Photo of Allison Masangkay

Allison Masangkay

Allison Masangkay (she/they) is an entity—sick, disabled, trans, queer, femme, cultural worker, researcher, aswang, cyborg, and more—with ancestors from the archipelago referred to as the Philippines. They currently reside in Duwamish territory (Seattle, WA) and previously lived in Jamestown S’Klallam land (Sequim, WA) and Lenni-Lenape land (northern New Jersey). Her current work includes essays, speculative fiction, sound, and collage envisioning Filipinx/a/o and greater Black and non-Black Indigenous embodiment beyond anti-Blackness, colonialism, and white supremacy.

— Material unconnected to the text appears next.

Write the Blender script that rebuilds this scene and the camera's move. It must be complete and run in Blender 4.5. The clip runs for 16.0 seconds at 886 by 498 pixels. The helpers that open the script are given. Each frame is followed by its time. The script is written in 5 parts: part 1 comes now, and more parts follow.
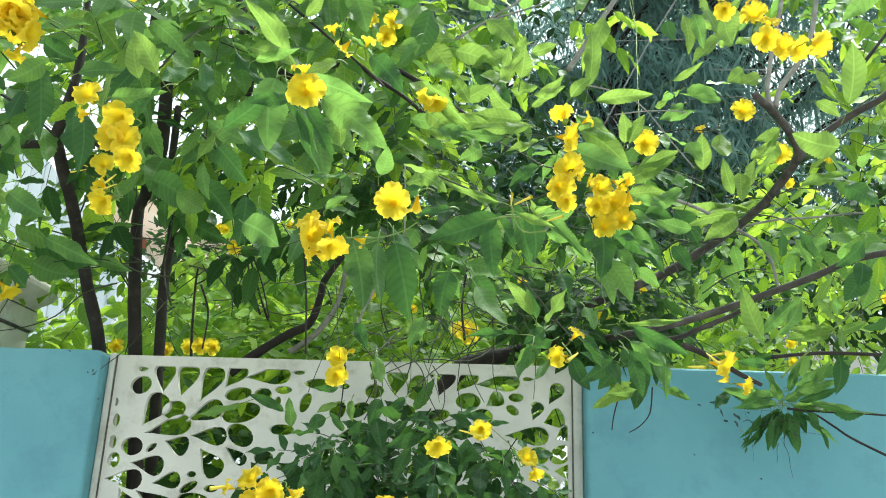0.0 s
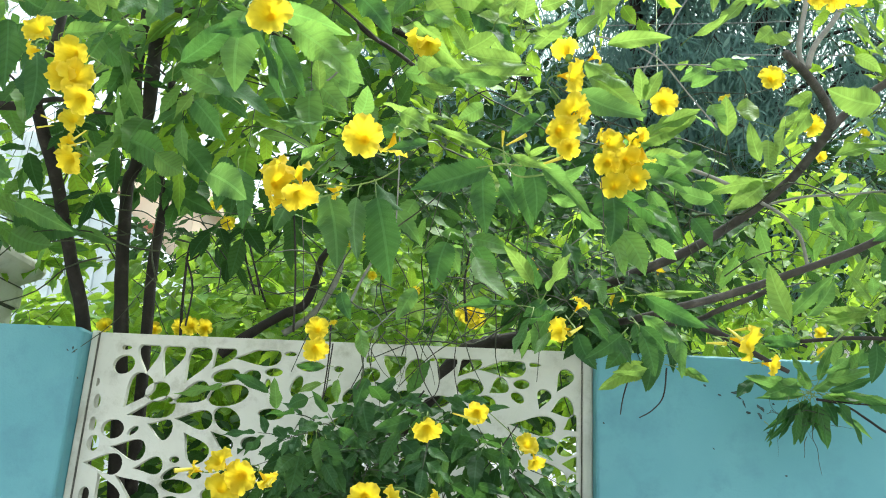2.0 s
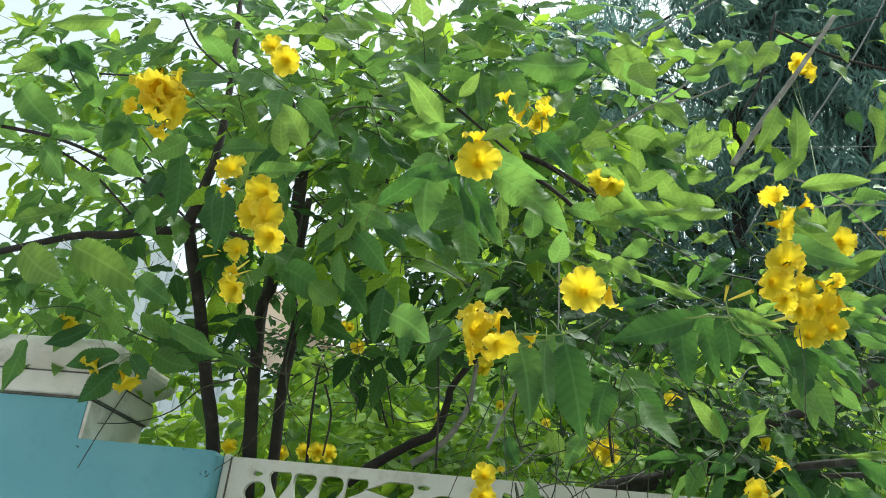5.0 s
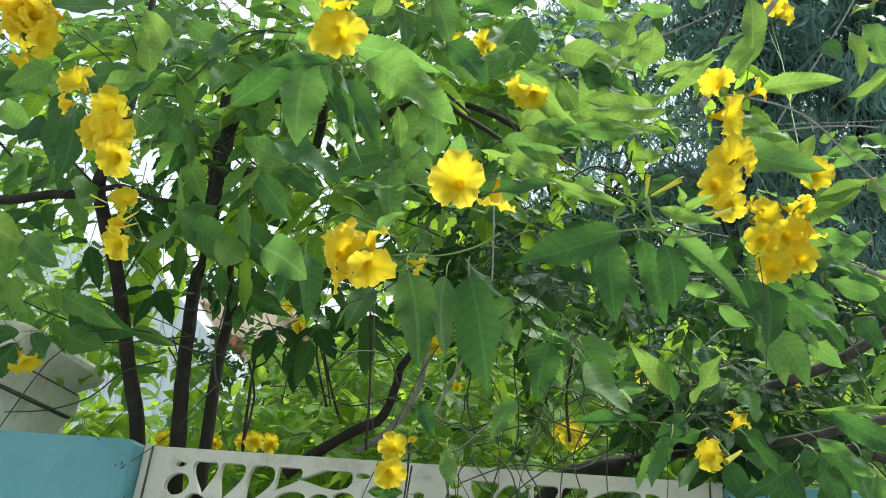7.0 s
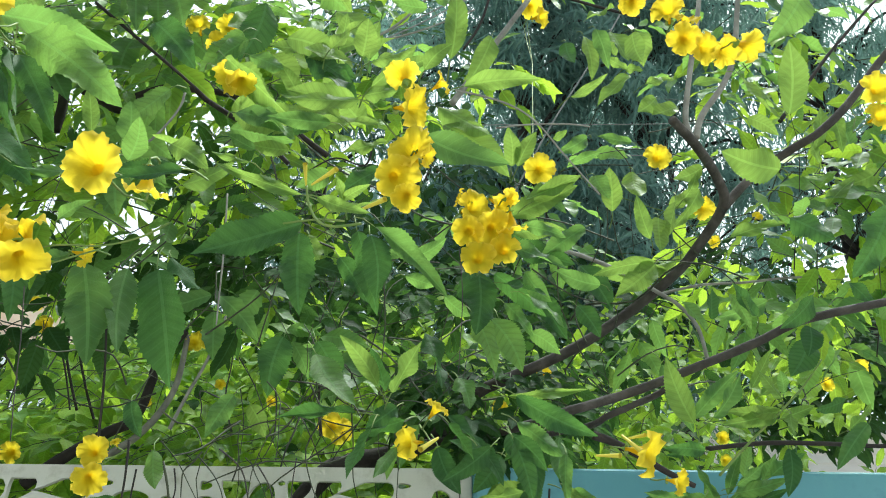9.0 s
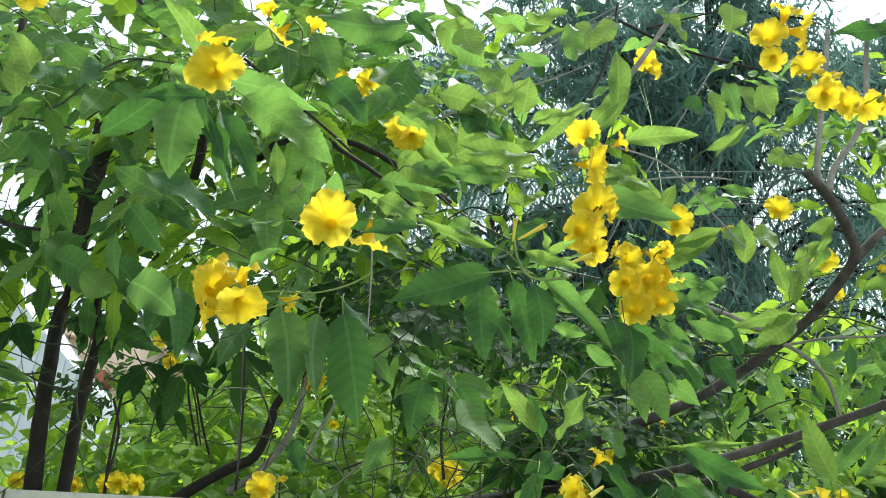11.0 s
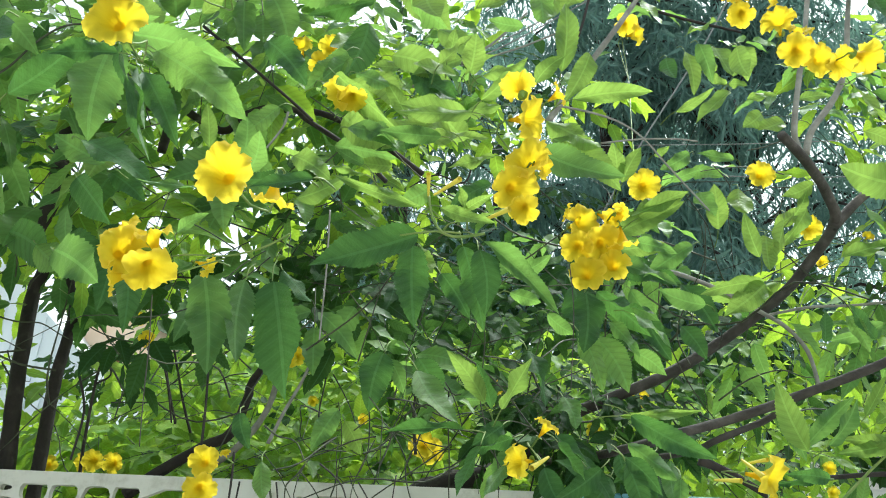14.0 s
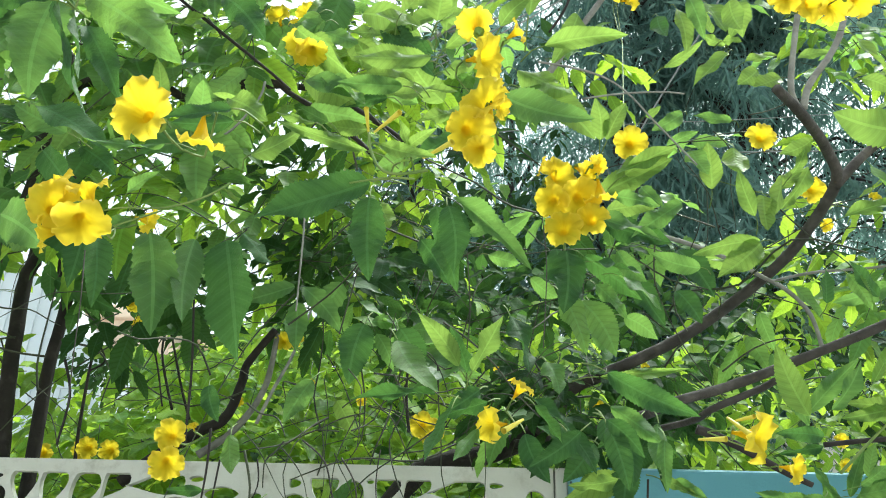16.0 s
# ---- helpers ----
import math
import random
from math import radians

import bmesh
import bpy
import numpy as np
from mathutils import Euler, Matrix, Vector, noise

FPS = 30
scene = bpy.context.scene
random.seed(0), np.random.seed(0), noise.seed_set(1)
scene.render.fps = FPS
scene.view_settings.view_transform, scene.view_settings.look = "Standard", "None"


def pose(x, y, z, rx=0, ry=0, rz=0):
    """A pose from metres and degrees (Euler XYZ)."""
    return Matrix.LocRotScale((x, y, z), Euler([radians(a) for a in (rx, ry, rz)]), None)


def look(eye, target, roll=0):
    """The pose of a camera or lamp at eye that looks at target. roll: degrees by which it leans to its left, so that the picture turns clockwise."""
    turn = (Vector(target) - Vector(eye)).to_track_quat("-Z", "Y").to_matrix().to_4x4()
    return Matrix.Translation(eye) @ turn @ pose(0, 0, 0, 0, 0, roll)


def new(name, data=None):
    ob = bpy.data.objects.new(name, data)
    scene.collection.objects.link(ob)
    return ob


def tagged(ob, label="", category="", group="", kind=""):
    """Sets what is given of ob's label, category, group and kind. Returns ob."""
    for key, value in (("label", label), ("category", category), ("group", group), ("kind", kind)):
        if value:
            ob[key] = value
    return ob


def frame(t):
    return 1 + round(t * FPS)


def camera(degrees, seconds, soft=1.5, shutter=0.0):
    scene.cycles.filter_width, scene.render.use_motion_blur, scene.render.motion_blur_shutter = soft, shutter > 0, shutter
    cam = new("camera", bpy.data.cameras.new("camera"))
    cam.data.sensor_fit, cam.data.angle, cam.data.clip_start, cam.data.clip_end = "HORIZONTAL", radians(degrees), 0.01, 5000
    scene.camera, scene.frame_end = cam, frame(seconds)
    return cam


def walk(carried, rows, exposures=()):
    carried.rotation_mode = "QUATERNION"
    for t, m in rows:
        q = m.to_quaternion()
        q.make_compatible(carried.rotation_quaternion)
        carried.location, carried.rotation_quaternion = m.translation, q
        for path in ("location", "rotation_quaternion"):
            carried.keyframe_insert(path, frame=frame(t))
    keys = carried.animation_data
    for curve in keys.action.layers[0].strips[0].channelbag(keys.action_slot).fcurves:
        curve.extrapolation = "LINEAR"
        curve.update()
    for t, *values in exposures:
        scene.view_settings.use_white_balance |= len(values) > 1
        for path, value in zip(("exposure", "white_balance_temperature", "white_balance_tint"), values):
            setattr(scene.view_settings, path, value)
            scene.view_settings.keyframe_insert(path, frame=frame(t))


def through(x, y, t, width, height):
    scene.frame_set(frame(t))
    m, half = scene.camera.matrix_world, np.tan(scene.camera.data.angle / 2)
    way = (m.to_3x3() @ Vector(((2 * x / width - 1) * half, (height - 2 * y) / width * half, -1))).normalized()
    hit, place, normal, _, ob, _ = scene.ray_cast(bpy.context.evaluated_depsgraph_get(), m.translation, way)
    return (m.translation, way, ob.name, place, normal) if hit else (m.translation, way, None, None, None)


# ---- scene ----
cam = camera(55.2, 16.0, soft=1.0, shutter=0.1)
PATH = [
    (0, (0.083, -0.033, 1.506), (0.012, 1.872, 2.111), 2.0),
    (0.5, (0.073, 0.0, 1.499), (0.002, 1.904, 2.105), 2.2),
    (1, (0.094, 0.076, 1.493), (0.019, 1.982, 2.096), 2.4),
    (1.5, (0.139, 0.145, 1.491), (0.028, 2.052, 2.083), 2.9),
    (2, (0.134, 0.151, 1.493), (0.012, 2.054, 2.095), 3.2),
    (2.5, (0.073, 0.11, 1.515), (-0.176, 1.972, 2.202), 5.1),
    (3, (-0.001, 0.091, 1.535), (-0.303, 1.915, 2.299), 6.7),
    (3.2, (-0.025, 0.089, 1.537), (-0.352, 1.904, 2.312), 7.2),
    (5.3, (-0.039, 0.202, 1.546), (-0.36, 1.991, 2.382), 6.9),
    (5.5, (0.014, 0.236, 1.543), (-0.304, 2.022, 2.383), 7.0),
    (6, (0.161, 0.337, 1.546), (-0.156, 2.118, 2.397), 6.8),
    (6.5, (0.166, 0.408, 1.553), (-0.181, 2.188, 2.396), 6.5),
    (7, (0.079, 0.444, 1.555), (-0.243, 2.229, 2.399), 5.9),
    (7.5, (0.048, 0.489, 1.555), (-0.095, 2.297, 2.396), 3.3),
    (8, (0.116, 0.487, 1.566), (0.176, 2.296, 2.417), 0.4),
    (8.5, (0.205, 0.477, 1.565), (0.307, 2.283, 2.418), -0.0),
    (9, (0.227, 0.468, 1.566), (0.334, 2.274, 2.418), 0.1),
    (9.5, (0.196, 0.443, 1.57), (0.265, 2.235, 2.455), 1.1),
    (10, (0.143, 0.436, 1.56), (0.15, 2.204, 2.496), 2.5),
    (10.2, (0.129, 0.426, 1.557), (0.101, 2.191, 2.497), 3.1),
    (12.3, (0.074, 0.467, 1.551), (0.011, 2.239, 2.475), 3.4),
    (12.5, (0.077, 0.473, 1.548), (0.015, 2.249, 2.466), 3.3),
    (13, (0.103, 0.478, 1.553), (0.039, 2.26, 2.459), 3.1),
    (13.5, (0.139, 0.491, 1.548), (0.07, 2.278, 2.444), 3.0),
    (14, (0.185, 0.485, 1.56), (0.108, 2.271, 2.457), 3.0),
    (14.5, (0.241, 0.486, 1.563), (0.166, 2.271, 2.461), 3.0),
    (15, (0.276, 0.502, 1.551), (0.193, 2.289, 2.445), 2.7),
    (15.5, (0.271, 0.516, 1.545), (0.183, 2.304, 2.437), 2.2),
    (16, (0.25, 0.556, 1.545), (0.129, 2.348, 2.425), 2.1),
]
walk(cam, [(t, look(eye, target, roll)) for t, eye, target, roll in PATH], exposures=[(0.0, 1.45, 6000.0, -4.0), (2.0, 1.53, 6000.0, -4.0), (3.2, 1.50, 6000.0, -4.0), (5.5, 0.80, 6000.0, -4.0), (6.5, 0.88, 6000.0, -4.0), (7.5, 1.12, 6000.0, -4.0), (8.0, 1.22, 6000.0, -4.0), (9.0, 1.10, 6000.0, -4.0), (10.2, 0.99, 6000.0, -4.0), (12.5, 1.14, 6000.0, -4.0), (14.5, 1.28, 6000.0, -4.0), (16.0, 1.32, 6000.0, -4.0)])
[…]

This work highlights their experiences as an aswang (shape-shifting entity in Philippine folklore) and cyborg through the lenses of Philippine folklore, spirituality, and magic while engaging critical theories that unsettle colonial constructs of technology, race, gender, disability, sexuality, humanity, animality, and monstrosity. Their prose and other media have been published in manywor(l)ds, Disability Visibility Project, and others. Currently, Allison is a 2024 Jack Straw Writer and Seattle Public Library Eulalie and Carlo Scandiuzzi Writers’ Room Resident. They were a 2023 Emerge Fellow at the Longmore Institute on Disability at San Francisco State University.